## BEGIN Material provided

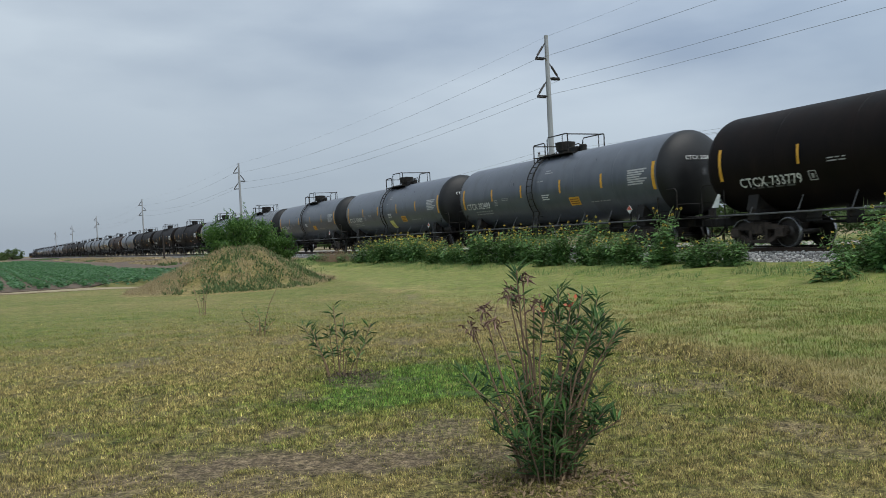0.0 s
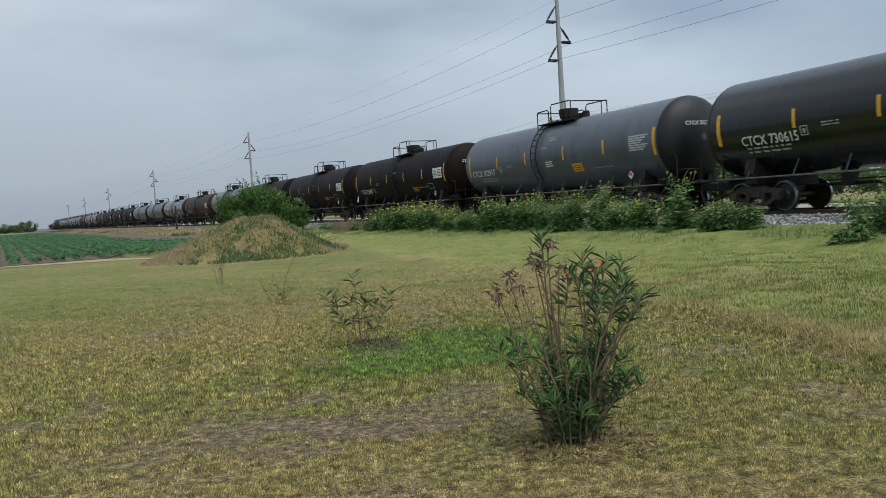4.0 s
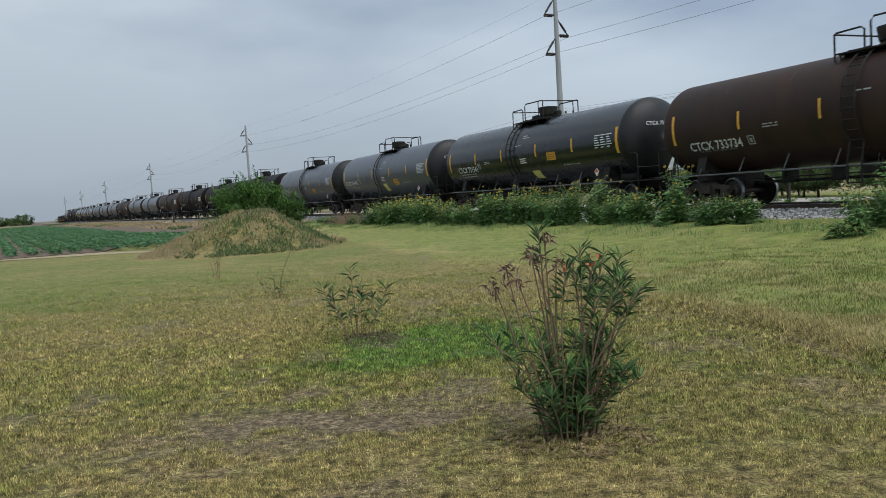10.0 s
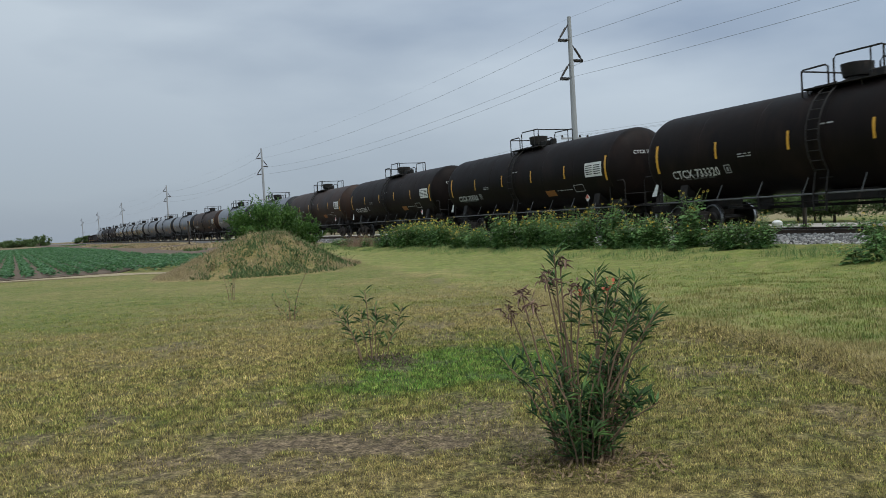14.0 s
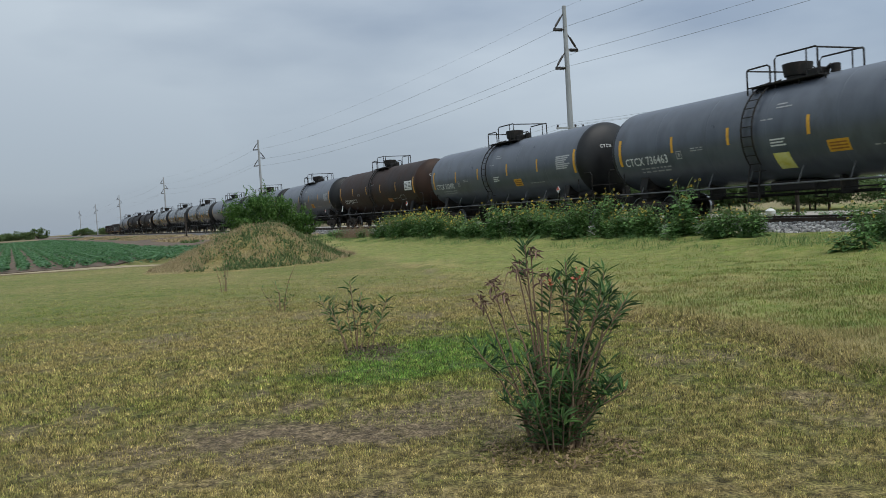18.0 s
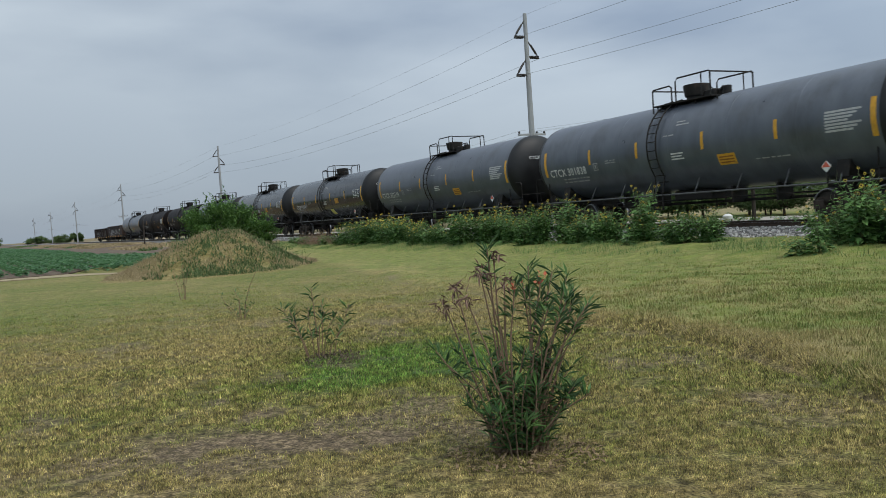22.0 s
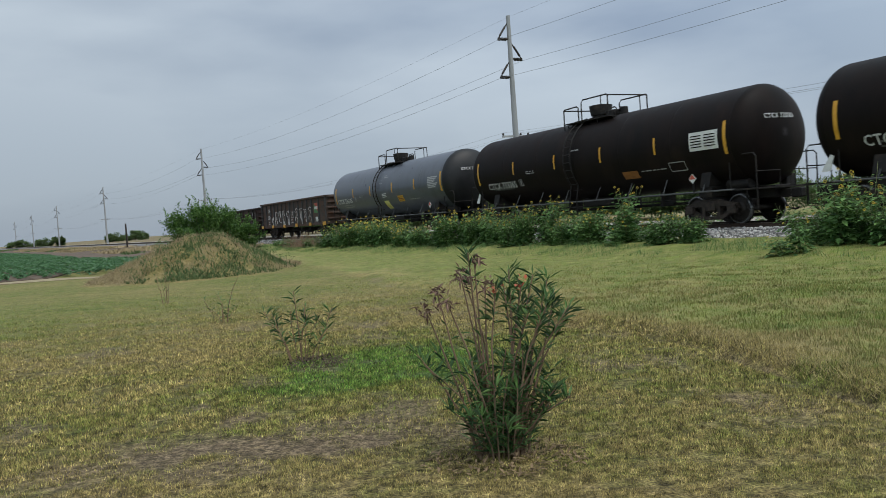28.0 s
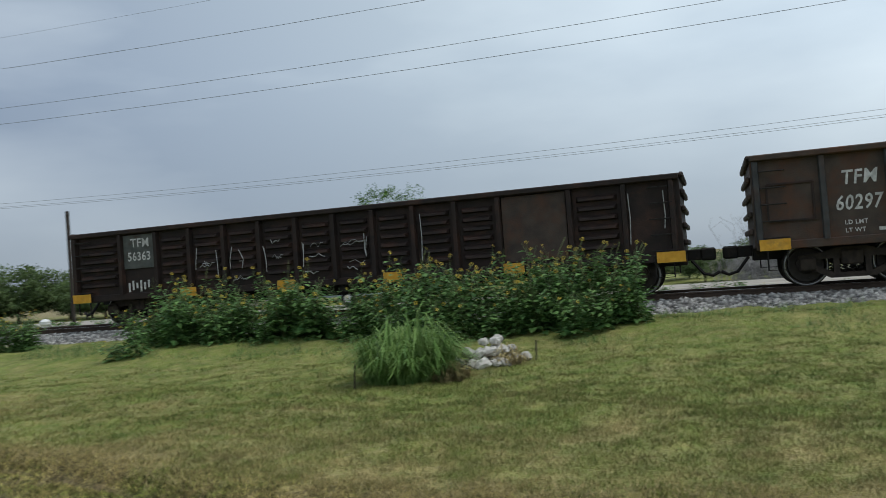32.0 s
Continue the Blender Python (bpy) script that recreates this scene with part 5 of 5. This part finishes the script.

## END Material provided

§ What is expected: Without the pictures, write out all of the material exactly.

§ Task answer:
0.0 s
4.0 s
10.0 s
14.0 s
18.0 s
22.0 s
28.0 s
32.0 s
Continue the Blender Python (bpy) script that recreates this scene with part 5 of 5. This part finishes the script.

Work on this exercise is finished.